> [What you need to do]:
Using the data below, determine the number of lines that include the string "with". Write only that number.

> [Source data]:
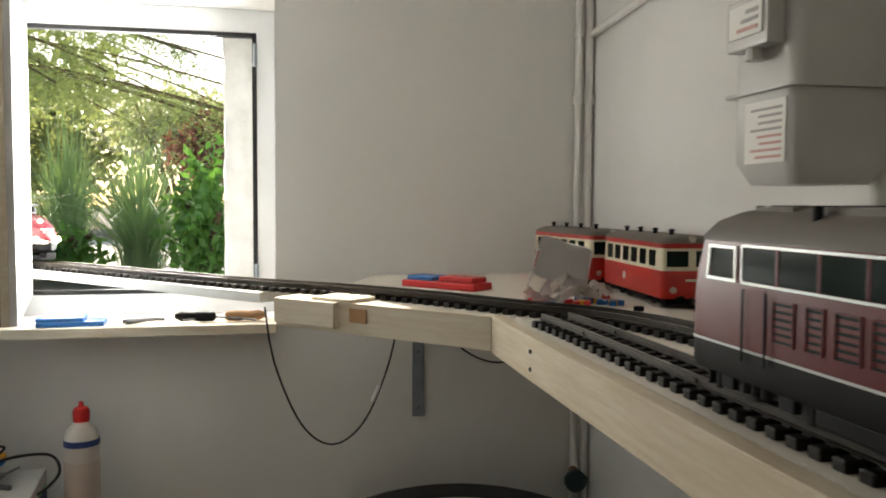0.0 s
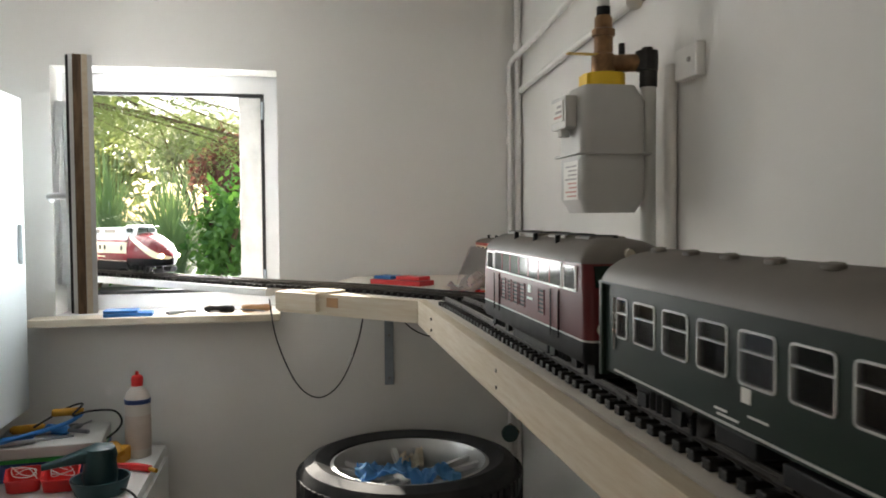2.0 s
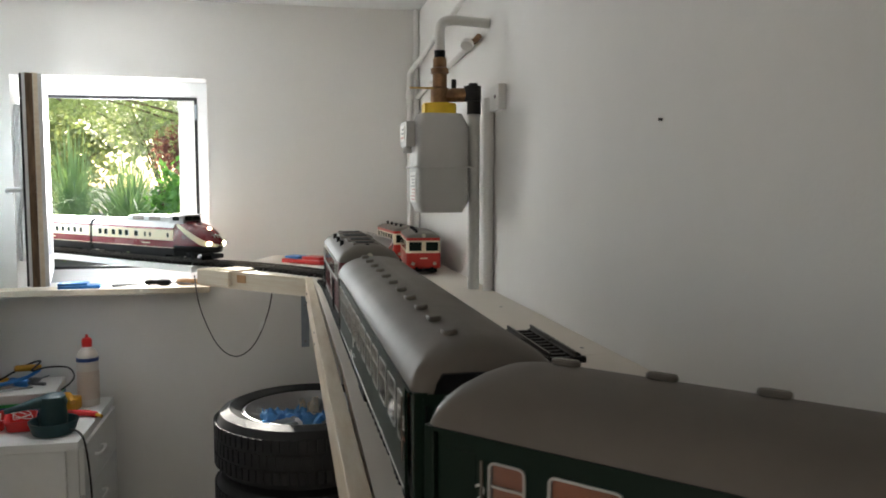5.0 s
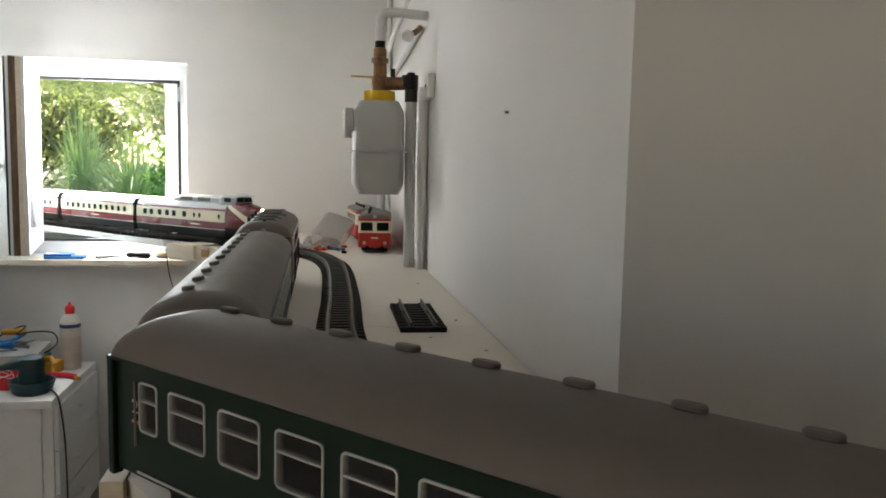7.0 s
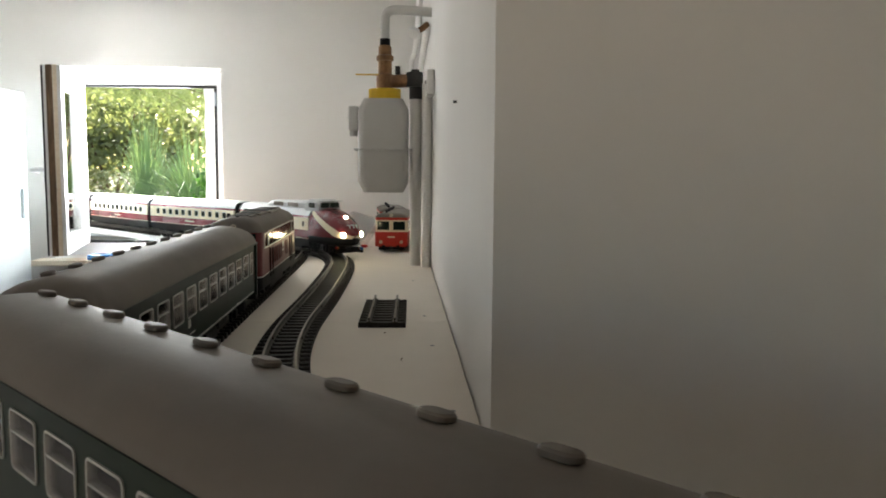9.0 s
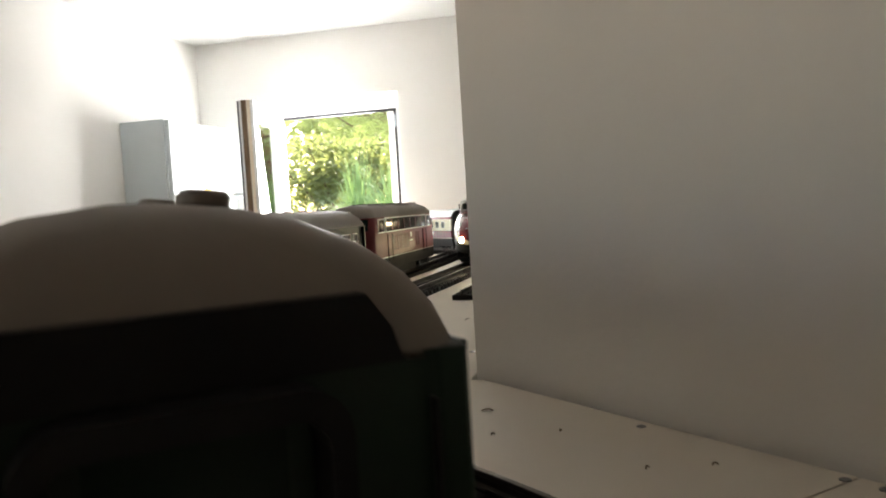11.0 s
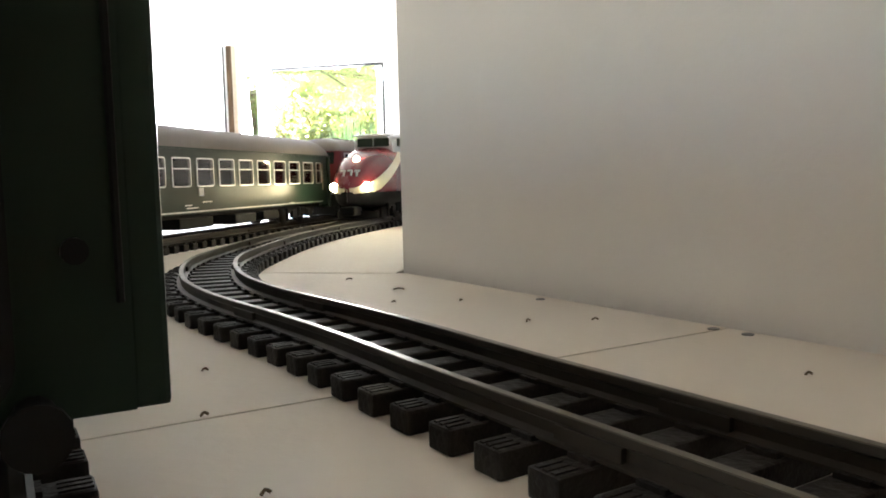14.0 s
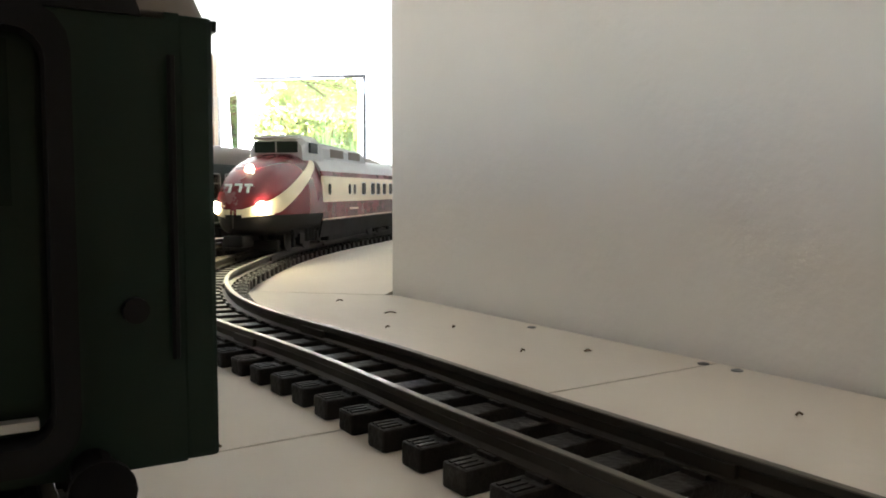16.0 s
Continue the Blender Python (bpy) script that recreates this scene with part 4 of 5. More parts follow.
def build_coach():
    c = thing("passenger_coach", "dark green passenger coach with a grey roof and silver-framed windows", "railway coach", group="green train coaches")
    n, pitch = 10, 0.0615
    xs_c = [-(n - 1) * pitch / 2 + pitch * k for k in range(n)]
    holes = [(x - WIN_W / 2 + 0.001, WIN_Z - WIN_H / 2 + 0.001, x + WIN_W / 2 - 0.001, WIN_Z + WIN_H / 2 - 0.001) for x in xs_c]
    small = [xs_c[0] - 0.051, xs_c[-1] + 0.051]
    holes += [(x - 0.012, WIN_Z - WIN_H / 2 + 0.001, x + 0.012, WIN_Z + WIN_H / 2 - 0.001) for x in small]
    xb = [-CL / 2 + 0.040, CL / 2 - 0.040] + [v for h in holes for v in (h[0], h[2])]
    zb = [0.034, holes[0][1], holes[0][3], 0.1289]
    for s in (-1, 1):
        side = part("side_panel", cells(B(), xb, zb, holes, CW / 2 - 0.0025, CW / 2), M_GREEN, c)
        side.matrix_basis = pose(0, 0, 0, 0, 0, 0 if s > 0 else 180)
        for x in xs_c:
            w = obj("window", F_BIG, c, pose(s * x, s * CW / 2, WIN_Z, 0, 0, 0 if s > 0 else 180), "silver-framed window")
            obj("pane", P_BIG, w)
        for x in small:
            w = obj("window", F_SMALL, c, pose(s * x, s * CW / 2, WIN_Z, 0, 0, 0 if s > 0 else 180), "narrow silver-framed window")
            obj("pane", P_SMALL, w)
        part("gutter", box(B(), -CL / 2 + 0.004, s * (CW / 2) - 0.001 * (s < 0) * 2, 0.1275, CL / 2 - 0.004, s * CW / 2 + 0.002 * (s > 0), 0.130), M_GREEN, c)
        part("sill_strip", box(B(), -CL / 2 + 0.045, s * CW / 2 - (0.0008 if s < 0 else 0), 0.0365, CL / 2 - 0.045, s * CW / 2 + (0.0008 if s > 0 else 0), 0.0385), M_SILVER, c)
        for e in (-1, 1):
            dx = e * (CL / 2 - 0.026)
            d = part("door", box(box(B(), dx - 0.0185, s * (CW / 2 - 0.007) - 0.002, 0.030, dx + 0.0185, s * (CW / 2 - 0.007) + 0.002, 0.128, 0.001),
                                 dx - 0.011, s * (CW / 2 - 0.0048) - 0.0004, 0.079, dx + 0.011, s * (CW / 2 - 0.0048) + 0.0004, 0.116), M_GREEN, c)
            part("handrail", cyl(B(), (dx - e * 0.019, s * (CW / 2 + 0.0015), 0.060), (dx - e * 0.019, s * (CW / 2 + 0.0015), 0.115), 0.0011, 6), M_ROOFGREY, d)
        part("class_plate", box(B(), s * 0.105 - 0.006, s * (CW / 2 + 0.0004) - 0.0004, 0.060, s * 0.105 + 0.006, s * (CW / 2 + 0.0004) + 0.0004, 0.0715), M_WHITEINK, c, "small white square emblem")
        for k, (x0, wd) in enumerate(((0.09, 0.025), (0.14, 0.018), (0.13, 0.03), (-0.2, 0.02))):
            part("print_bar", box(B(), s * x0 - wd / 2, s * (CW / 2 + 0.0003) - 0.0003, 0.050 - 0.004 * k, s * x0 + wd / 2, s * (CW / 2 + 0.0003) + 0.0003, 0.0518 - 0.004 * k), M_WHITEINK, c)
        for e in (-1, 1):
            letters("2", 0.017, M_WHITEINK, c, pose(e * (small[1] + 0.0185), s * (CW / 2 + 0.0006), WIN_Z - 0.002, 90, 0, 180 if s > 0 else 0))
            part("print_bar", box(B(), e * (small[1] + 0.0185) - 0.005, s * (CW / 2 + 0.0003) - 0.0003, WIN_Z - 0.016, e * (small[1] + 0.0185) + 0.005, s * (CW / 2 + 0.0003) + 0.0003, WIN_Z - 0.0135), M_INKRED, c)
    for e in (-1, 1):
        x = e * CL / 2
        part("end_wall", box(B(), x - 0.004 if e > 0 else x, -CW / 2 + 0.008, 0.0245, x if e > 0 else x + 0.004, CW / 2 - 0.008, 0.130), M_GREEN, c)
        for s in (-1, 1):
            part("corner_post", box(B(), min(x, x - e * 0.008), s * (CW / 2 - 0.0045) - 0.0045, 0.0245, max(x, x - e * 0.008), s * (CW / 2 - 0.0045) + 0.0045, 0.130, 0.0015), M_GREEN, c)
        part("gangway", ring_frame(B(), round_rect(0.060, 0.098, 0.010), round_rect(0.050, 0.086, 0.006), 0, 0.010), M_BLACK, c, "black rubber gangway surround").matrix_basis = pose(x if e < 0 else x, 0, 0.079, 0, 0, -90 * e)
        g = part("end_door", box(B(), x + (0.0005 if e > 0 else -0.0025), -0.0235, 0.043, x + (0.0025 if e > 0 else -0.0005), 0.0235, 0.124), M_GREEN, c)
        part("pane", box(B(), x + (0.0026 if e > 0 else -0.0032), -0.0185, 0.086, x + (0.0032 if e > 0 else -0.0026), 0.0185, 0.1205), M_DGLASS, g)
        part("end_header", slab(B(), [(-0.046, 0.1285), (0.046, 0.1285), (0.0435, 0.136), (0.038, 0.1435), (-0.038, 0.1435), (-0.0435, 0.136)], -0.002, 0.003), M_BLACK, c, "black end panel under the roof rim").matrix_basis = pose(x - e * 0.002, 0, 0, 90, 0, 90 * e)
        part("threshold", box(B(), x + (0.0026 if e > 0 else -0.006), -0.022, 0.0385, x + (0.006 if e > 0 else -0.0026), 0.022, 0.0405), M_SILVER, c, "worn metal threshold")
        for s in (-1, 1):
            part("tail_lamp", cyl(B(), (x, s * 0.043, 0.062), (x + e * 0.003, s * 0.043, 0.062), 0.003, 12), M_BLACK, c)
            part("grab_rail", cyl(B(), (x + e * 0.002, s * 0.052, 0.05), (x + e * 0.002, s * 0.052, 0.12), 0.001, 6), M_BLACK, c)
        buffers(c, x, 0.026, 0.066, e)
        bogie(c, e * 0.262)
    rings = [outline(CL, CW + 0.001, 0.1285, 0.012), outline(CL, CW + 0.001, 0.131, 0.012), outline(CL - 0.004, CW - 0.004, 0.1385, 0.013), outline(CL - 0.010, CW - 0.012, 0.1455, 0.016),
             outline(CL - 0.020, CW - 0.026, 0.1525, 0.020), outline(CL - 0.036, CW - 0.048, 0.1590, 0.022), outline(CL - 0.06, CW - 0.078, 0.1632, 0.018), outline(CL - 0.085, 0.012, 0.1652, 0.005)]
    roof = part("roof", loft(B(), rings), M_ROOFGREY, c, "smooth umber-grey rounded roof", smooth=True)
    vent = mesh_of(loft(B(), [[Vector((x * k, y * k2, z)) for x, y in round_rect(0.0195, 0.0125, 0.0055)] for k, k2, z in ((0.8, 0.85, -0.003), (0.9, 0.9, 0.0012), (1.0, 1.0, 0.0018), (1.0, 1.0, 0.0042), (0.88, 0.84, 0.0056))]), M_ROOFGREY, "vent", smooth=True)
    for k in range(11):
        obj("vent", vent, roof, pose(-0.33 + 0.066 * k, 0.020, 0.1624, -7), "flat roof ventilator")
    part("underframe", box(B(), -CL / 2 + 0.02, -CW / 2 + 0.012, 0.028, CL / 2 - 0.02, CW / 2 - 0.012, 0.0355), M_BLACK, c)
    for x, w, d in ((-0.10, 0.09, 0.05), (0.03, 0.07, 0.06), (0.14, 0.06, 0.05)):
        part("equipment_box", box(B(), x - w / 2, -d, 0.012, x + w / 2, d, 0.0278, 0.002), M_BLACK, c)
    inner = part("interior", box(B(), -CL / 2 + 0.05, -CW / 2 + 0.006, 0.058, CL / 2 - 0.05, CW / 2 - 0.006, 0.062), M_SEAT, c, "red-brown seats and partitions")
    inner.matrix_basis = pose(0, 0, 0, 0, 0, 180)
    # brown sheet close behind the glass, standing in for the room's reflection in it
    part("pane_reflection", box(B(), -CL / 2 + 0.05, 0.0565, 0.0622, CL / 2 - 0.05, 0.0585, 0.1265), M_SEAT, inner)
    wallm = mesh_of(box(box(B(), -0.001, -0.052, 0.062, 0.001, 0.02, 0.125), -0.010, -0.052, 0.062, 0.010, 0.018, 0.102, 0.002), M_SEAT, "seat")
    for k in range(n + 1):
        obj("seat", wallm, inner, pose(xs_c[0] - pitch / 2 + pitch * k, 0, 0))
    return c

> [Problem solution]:
2